One-Shot Structure-Aware Stylized Image Synthesis
Hansam Cho, Jonghyun Lee, Seunggyu Chang, Yonghyun Jeong
TL;DR
OSASIS tackles the challenge of one-shot stylization by explicitly separating structure from semantics within a diffusion-based framework. It leverages a structural latent code $\mathbf{x}_{\mathbf{t}_0}$ and a semantic latent code $\mathbf{z}_{\mathrm{sem}}$, enhanced by a structure-preserving network and CLIP directional losses to bridge input and style domains, enabling robust structure preservation even with out-of-domain references and enabling text-driven manipulation. The approach demonstrates superior structure fidelity and style transfer compared to baselines across multiple datasets, while also enabling stylization from rare input structures and supporting real-time content/style mixing. The work introduces practical benefits for diffusion-based stylization, offering improved robustness and controllability at the cost of longer training times and per-style training, with future work aimed at efficiency and generalization across styles.
Abstract
While GAN-based models have been successful in image stylization tasks, they often struggle with structure preservation while stylizing a wide range of input images.
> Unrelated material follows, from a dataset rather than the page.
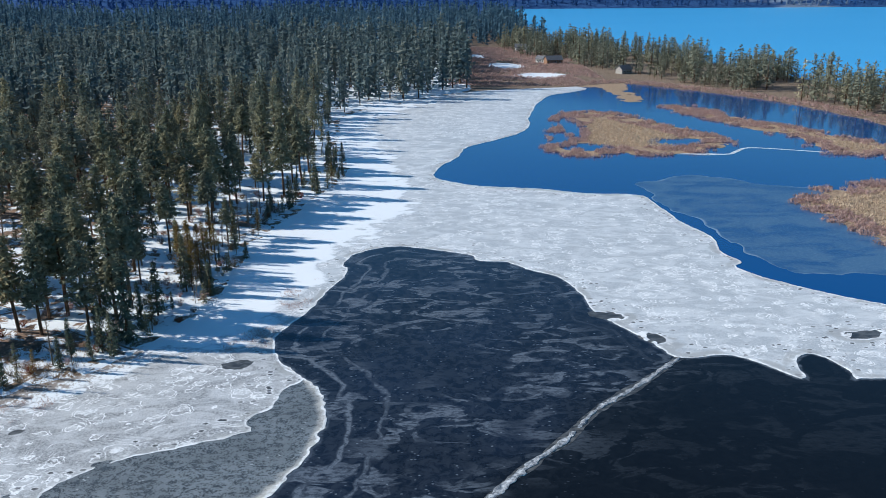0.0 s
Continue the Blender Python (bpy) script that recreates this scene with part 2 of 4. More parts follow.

Recently, diffusion models have been adopted for image stylization but still lack the capability to maintain the original quality of input images. Building on this, we propose OSASIS: a novel one-shot stylization method that is robust in structure preservation. We show that OSASIS is able to effectively disentangle the semantics from the structure of an image, allowing it to control the level of content and style implemented to a given input. We apply OSASIS to various experimental settings, including stylization with out-of-domain reference images and stylization with text-driven manipulation. Results show that OSASIS outperforms other stylization methods, especially for input images that were rarely encountered during training, providing a promising solution to stylization via diffusion models.